Resumo: Pouco a pouco, os textos cedem lugar às fotos. Olha-se cada vez mais. Lê-se cada vez menos. De quebra, uma igreja bonitinha.

Uma igreja bonitinha

Era uma vez uma igreja. Uma igreja bonitinha, naturalmente.

À porta estava escrito  em letras invisíveis: Entrada Proibida.

Se me perguntarem por que “naturalmente”, eu respondo: porque isto pretende ser uma fábula, e nas fábulas, ainda que pretensas,  uma igreja bonitinha  é a coisa mais natural do mundo.

Se me pedirem explicações do tipo vem cá, as letras não podem ser invisíveis, pois, se o fossem,  como ler ‘Entrada Proibida’?,   eu respondo:  quem falou em ‘ler’? Eu disse apenas que à porta  estava escrito ‘Entrada Proibida’. Nem passou pela minha cabeça que alguém se ocupasse em ler o aviso. Não sou ingênuo, sei muito bem que ler é hoje uma atividade prescindível. Assim sendo,  se  ler  é prescindível,  as letras podem ser invisíveis e ninguém vai notar a defecção.

Caso se insista na arguição, alegando o surgimento de alguém  interessado, eu respondo: interessado em quê?

Se me replicarem que o interesse incide sobre o geral das considerações, eu respondo: cite pelo menos  uma particularidade. Conduzirei melhor o pensamento se conhecer o que mais  interessa.

Se me informarem que interessa conhecer mais de perto essa igreja que proíbe a entrada de fiéis, com inteira  pertinência eu pergunto: por que?

Se me disserem:   porque não é lógico, e o absurdo bloqueia a compreensão,   eu respondo: obrigado por levar a sério a minha fábula. Mas é preciso entender que o absurdo, se bem tratado, pode encaminhar verdades  inimagináveis.

Se me cobrarem fundamentação,  eu respondo: convém  não esquecer que a verdade habita entre os nossos pensamentos, ou seja, entre as representações que fazemos da realidade.
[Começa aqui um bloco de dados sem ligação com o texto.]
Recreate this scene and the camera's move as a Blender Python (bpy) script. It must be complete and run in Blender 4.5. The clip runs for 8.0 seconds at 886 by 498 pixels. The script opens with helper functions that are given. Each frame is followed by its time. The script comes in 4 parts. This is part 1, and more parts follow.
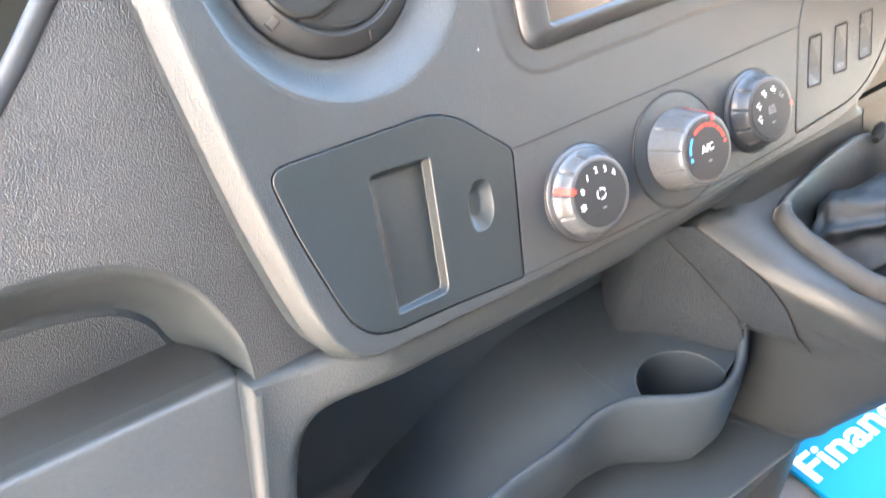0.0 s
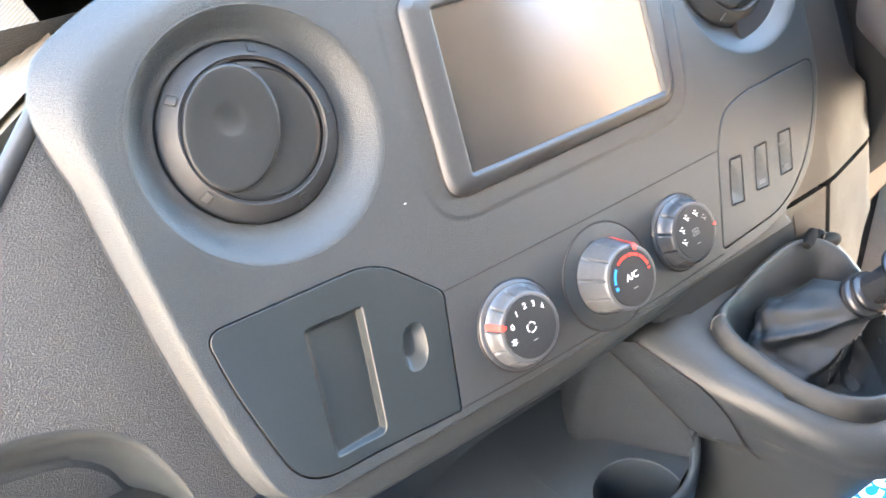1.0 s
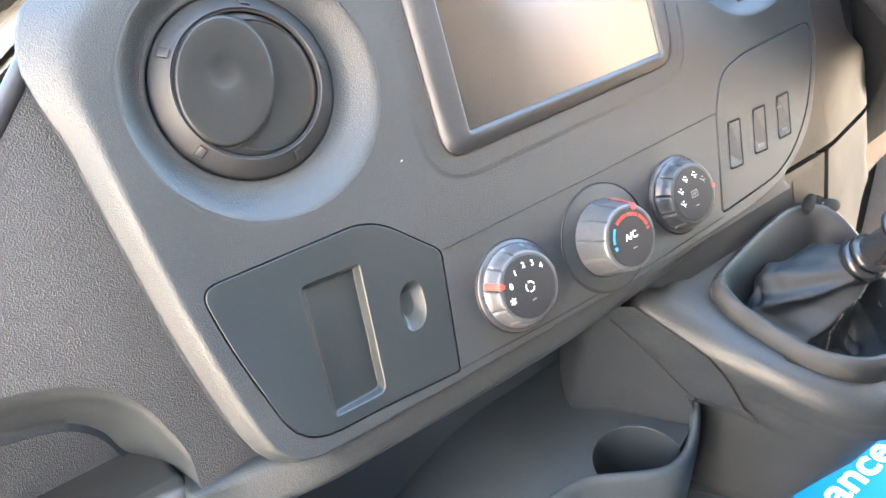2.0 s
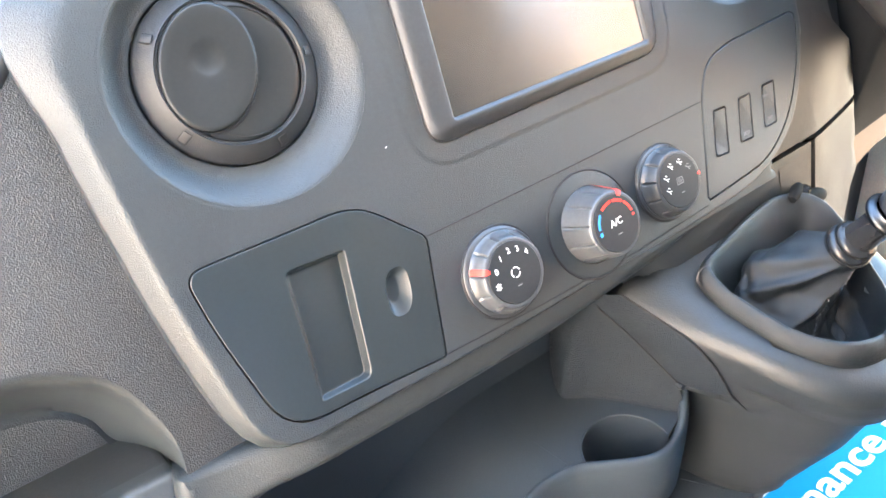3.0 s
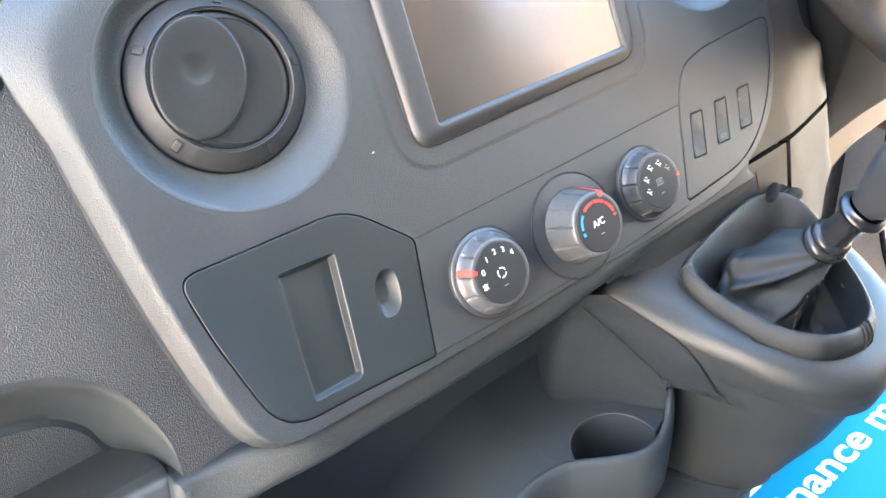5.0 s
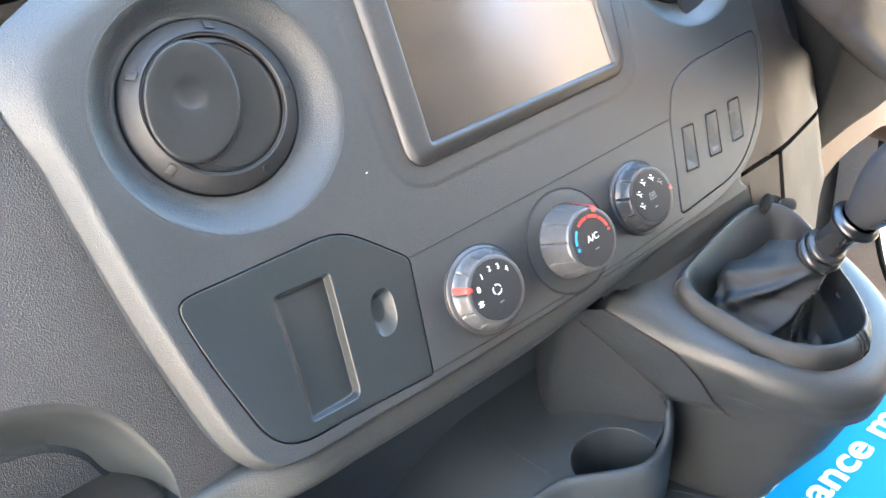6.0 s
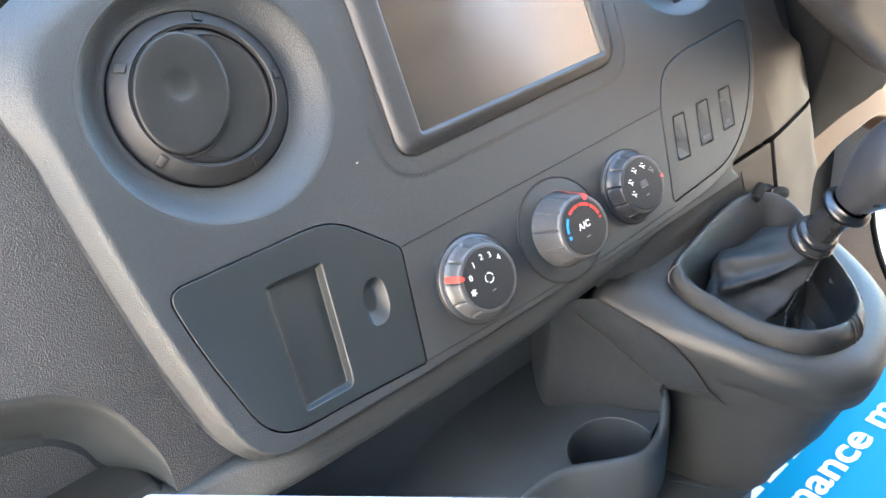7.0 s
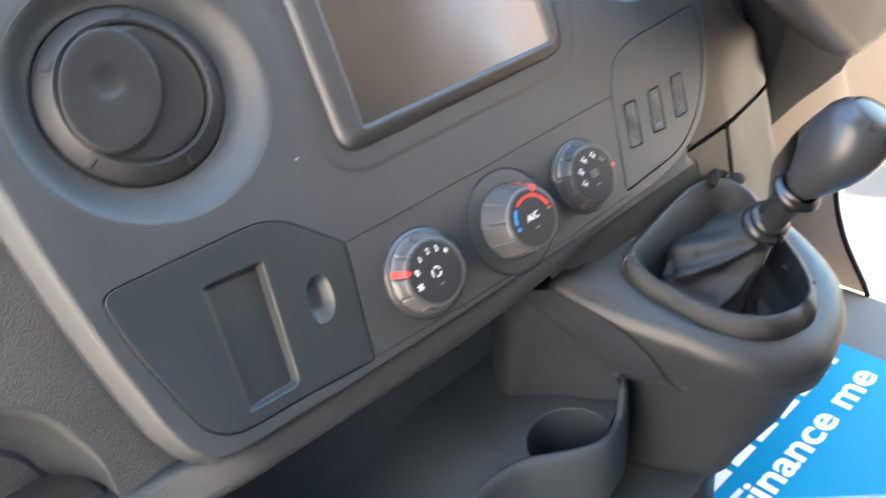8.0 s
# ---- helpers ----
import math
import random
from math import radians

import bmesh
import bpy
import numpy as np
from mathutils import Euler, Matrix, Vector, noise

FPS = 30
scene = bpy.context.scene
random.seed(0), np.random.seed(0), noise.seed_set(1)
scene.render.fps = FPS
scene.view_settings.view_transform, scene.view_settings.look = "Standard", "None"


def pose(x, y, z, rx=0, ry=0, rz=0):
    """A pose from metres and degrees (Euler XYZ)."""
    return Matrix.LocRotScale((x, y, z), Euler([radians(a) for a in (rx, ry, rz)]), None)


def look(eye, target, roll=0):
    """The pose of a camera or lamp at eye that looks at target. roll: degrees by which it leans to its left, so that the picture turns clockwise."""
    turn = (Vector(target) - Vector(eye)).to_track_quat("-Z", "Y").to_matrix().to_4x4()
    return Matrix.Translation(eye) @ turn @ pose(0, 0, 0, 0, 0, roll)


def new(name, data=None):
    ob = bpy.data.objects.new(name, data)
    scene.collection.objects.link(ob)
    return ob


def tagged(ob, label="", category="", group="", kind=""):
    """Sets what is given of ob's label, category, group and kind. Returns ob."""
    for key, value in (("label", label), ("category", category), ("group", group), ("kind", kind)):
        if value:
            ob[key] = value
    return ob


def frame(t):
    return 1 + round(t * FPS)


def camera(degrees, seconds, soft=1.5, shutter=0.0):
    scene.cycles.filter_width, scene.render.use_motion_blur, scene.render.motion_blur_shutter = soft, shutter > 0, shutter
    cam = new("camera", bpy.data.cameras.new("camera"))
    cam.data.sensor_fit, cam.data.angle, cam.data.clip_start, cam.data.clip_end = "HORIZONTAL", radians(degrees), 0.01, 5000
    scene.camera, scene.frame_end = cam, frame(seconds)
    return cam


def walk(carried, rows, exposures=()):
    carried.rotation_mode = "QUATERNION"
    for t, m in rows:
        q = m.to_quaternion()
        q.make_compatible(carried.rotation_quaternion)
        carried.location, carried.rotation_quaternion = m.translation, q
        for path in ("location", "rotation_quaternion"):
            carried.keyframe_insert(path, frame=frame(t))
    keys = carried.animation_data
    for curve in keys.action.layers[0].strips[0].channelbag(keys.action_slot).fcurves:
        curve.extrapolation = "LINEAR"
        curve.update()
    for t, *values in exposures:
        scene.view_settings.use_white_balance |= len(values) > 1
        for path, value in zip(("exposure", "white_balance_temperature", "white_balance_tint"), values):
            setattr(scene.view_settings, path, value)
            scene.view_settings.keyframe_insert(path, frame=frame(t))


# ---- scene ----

Melhor ainda, habita  entre as ligações e associações dos nossos pensamentos e representações.  

Se me pedirem para trocar em miúdo essa teoria,  eu respondo:   sem afastar um pé desta capsula    mostrarei como   a verdade surge da associação de pensamentos e representações, ainda que absurdos.  Acompanhem. Num primeiro estágio  surgiu a representação abstrusa de uma igreja inacessível a fiéis,  e  um aviso absurdo escrito com letras invisíveis. Na sequência, bastou aduzir a hipótese de uma interpelação - vem cá, as letras não podem ser invisíveis, pois, se o fossem,  como ler ‘Entrada Proibida’? -  para deflagrar  o conhecimento  da primeira grande verdade produzida nesta associação de pensamentos, a qual verdade, uma vez liberada, expande-se   nestes termos: pouco a pouco, os textos cedem lugar às fotos. Olha-se cada vez mais. Lê-se cada vez menos.

Se me apertarem contra a parede e exigirem de mim a segunda verdade, eu repondo:   assim como o absurdo das letras invisíveis levou ao conhecimento da primeira verdade, o absurdo de proibir a entrada de fiéis na igreja bonitinha leva à segunda que, neste contexto, admite mais de uma tradução. Primeira tradução: do jeito que as coisas andam é melhor ficar em casa, aliás, em conformidade com o que aconselha o Doce Rabino da Galileia, em Mateus 6;5 : quando orardes, ide para o vosso quarto, e fechai a porta, e orai ao Pai em segredo; e o vosso Pai, que vê em segredo, vos recompensará.

Ora, se não vou sair de casa, pouco se me dá que me proíbam de entrar seja lá onde for.

Segunda tradução: é preciso rever urgentemente o papel decisivo das igrejas na obra de reconstrução do mundo. Separar o joio do trigo e parar de brincar com coisa séria.

Por fim, se quiserem me censurar, alegando que generalizo, que ataco injustamente todas as igrejas, eu respondo: de jeito nenhum.

E mesmo que atacasse  não haveria o menor perigo. Afinal, a primeira verdade - a verdade da leitura prescindível - dá ampla segurança aos eventuais incomodados com a segunda.